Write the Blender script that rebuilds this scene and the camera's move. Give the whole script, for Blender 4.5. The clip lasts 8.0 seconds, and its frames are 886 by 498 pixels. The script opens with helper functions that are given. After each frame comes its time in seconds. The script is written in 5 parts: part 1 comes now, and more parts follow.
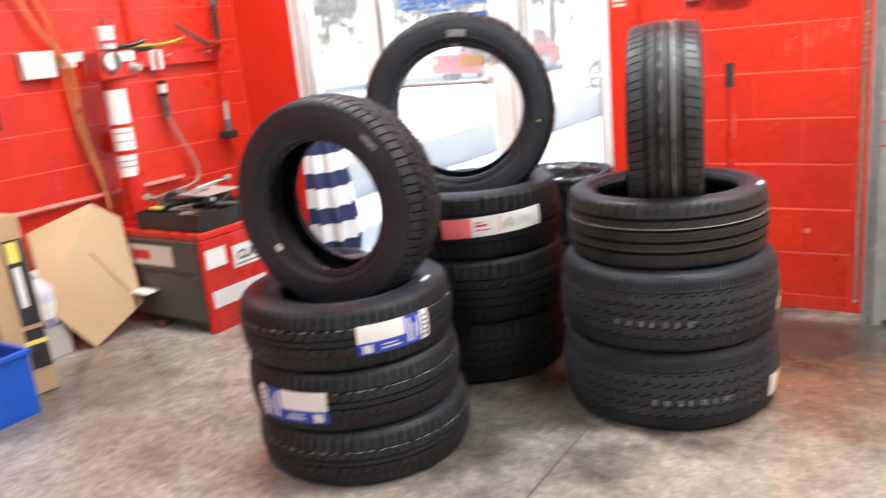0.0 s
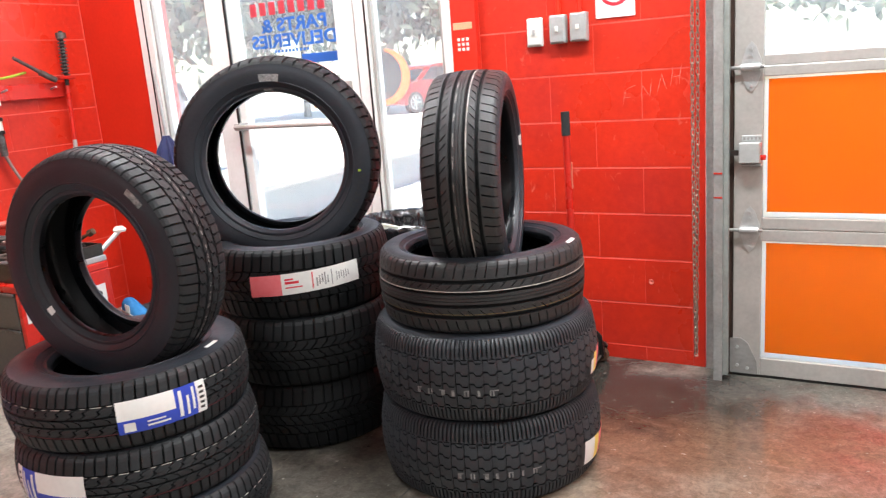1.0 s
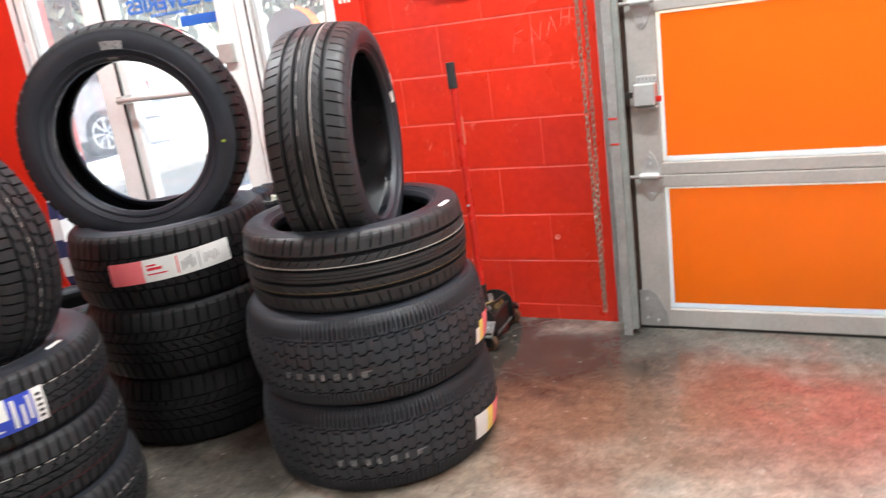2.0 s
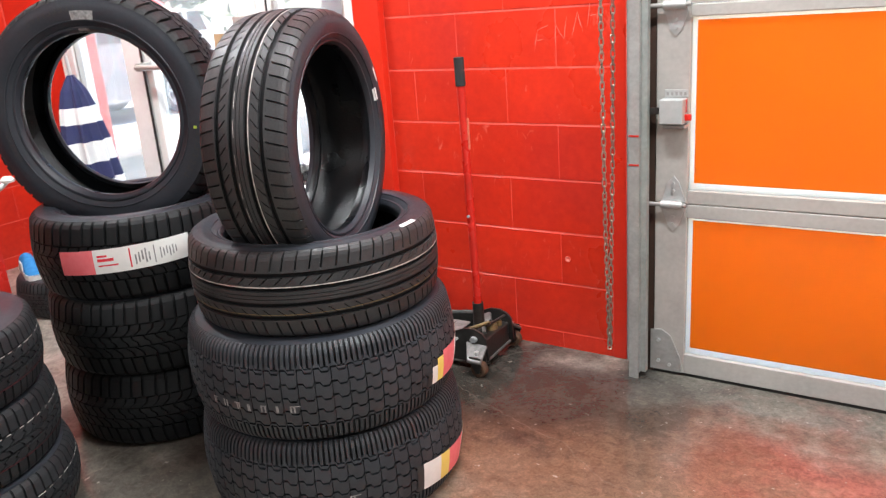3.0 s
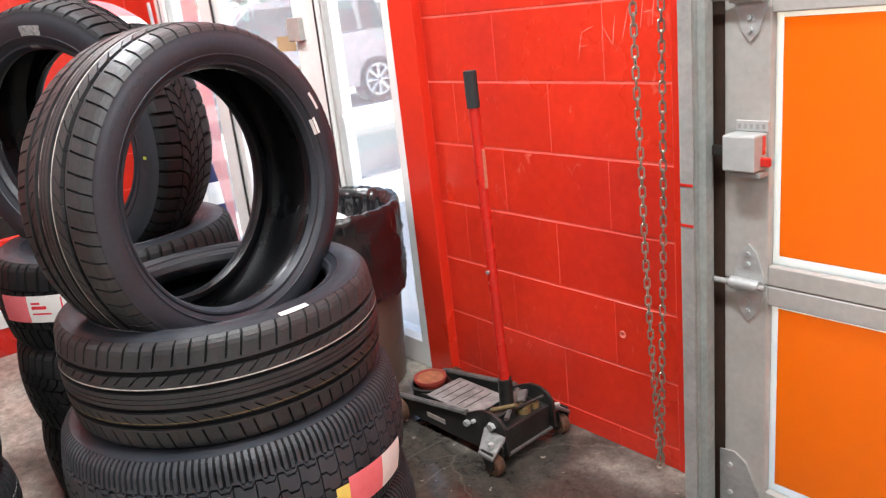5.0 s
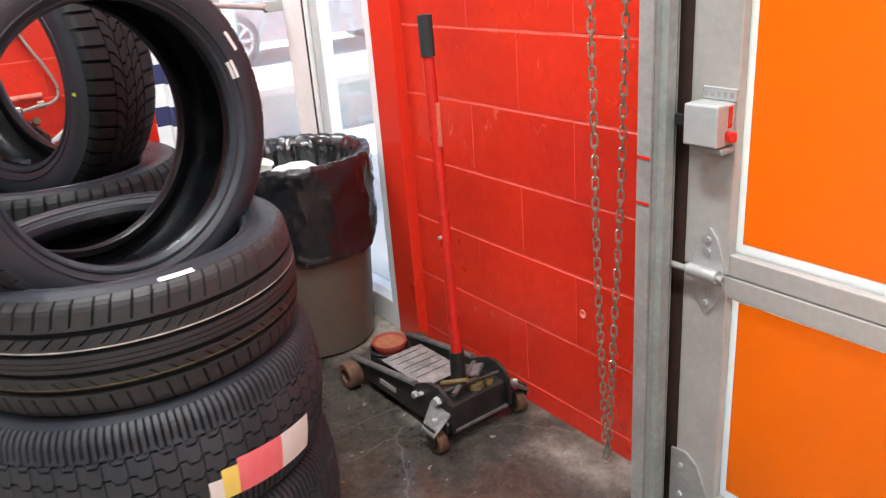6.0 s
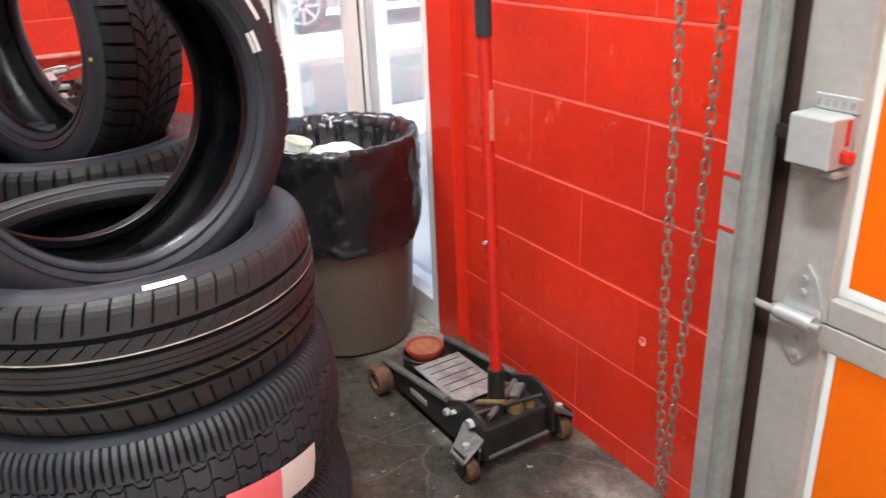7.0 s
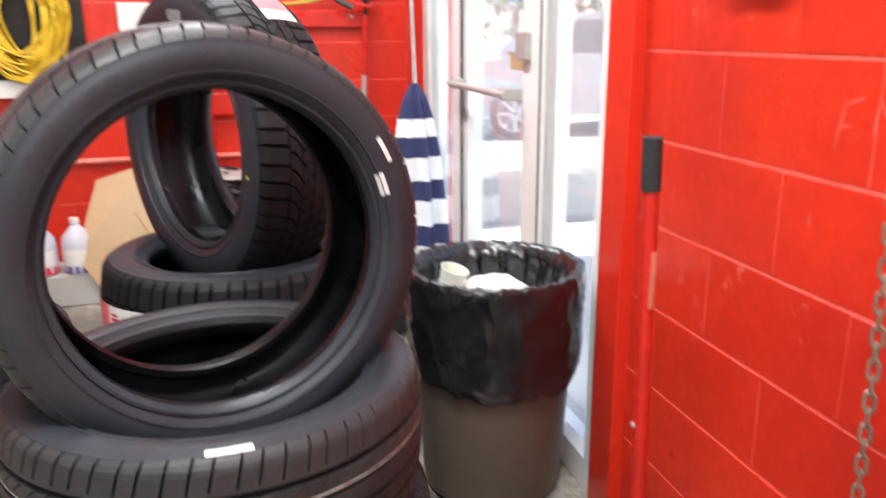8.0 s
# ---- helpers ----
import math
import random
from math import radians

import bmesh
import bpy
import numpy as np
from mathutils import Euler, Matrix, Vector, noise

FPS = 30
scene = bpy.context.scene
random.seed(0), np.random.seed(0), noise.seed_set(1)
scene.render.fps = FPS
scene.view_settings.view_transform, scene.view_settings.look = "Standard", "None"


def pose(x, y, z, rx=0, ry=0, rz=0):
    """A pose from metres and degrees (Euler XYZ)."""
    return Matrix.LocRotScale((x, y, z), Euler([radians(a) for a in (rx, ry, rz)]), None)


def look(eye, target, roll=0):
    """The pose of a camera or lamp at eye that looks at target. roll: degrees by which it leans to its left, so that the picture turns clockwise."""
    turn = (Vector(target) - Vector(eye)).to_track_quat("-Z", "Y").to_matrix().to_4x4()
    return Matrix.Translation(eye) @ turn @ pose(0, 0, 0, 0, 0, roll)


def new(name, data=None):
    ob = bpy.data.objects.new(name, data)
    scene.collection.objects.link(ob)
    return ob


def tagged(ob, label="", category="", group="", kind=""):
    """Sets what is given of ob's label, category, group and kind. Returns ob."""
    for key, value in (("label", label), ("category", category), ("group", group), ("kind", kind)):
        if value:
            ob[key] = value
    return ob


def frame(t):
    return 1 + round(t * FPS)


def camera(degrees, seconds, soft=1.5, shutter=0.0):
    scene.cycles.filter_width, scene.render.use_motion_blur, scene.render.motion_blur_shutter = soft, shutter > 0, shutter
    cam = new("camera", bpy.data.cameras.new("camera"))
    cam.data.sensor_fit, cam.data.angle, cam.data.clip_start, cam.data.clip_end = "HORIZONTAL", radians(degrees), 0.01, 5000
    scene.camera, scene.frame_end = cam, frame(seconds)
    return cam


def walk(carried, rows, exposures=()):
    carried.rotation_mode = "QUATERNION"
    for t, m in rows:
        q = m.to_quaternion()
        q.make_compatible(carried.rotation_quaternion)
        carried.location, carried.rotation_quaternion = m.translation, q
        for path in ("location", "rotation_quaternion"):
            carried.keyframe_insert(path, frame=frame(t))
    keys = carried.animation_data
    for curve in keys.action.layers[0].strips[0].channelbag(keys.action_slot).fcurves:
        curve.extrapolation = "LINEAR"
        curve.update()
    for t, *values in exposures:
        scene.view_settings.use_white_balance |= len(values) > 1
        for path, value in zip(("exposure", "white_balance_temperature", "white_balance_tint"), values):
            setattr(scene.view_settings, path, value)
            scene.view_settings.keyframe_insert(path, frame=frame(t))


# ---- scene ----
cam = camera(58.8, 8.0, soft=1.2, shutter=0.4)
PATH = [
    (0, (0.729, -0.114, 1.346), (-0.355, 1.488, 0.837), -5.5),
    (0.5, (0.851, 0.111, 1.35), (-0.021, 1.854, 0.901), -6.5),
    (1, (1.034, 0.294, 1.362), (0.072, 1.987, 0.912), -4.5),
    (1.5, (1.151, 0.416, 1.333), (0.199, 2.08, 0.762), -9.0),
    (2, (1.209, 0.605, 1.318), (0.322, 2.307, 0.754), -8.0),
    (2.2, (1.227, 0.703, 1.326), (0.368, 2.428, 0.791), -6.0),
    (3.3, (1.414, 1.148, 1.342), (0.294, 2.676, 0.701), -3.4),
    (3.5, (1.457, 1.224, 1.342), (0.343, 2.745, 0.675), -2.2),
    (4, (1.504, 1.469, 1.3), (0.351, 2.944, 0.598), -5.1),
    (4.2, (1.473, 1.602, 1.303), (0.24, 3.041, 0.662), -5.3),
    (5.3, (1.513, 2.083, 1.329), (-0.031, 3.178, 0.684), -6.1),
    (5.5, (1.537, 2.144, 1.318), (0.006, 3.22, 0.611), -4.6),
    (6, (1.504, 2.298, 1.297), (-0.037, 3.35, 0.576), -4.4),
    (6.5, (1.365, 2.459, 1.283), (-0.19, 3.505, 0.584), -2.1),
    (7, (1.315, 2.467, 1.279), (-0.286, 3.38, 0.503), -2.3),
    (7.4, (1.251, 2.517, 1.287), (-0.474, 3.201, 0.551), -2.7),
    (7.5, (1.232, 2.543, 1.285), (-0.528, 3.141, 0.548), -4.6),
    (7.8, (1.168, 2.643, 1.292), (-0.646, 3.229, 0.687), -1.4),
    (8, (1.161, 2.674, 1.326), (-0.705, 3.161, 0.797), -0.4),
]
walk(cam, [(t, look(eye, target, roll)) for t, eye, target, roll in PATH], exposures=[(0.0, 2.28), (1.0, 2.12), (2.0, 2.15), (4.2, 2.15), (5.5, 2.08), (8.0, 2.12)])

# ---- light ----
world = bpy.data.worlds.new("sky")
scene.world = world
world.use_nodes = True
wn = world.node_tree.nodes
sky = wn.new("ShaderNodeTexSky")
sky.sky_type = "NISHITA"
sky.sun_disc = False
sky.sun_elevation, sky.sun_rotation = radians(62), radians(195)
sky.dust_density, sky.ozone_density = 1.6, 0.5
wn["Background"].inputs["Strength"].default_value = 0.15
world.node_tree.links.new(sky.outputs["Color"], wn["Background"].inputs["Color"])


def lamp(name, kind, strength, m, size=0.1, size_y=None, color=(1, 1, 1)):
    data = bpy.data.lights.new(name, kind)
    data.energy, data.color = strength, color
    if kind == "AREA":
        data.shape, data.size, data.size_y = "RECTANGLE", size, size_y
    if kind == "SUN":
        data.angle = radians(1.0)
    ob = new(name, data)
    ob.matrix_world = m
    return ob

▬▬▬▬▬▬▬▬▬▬

▶ _REQUIREMENTS_:
Reproduce, without alteration, solely the lines beginning at the line that includes "curve.update()" and ending at the line that includes "scene.view_settings.keyframe_insert(path, frame=frame(t))", both lines included.

▶ _ANSWER TO THIS PROBLEM_:
        curve.update()
    for t, *values in exposures:
        scene.view_settings.use_white_balance |= len(values) > 1
        for path, value in zip(("exposure", "white_balance_temperature", "white_balance_tint"), values):
            setattr(scene.view_settings, path, value)
            scene.view_settings.keyframe_insert(path, frame=frame(t))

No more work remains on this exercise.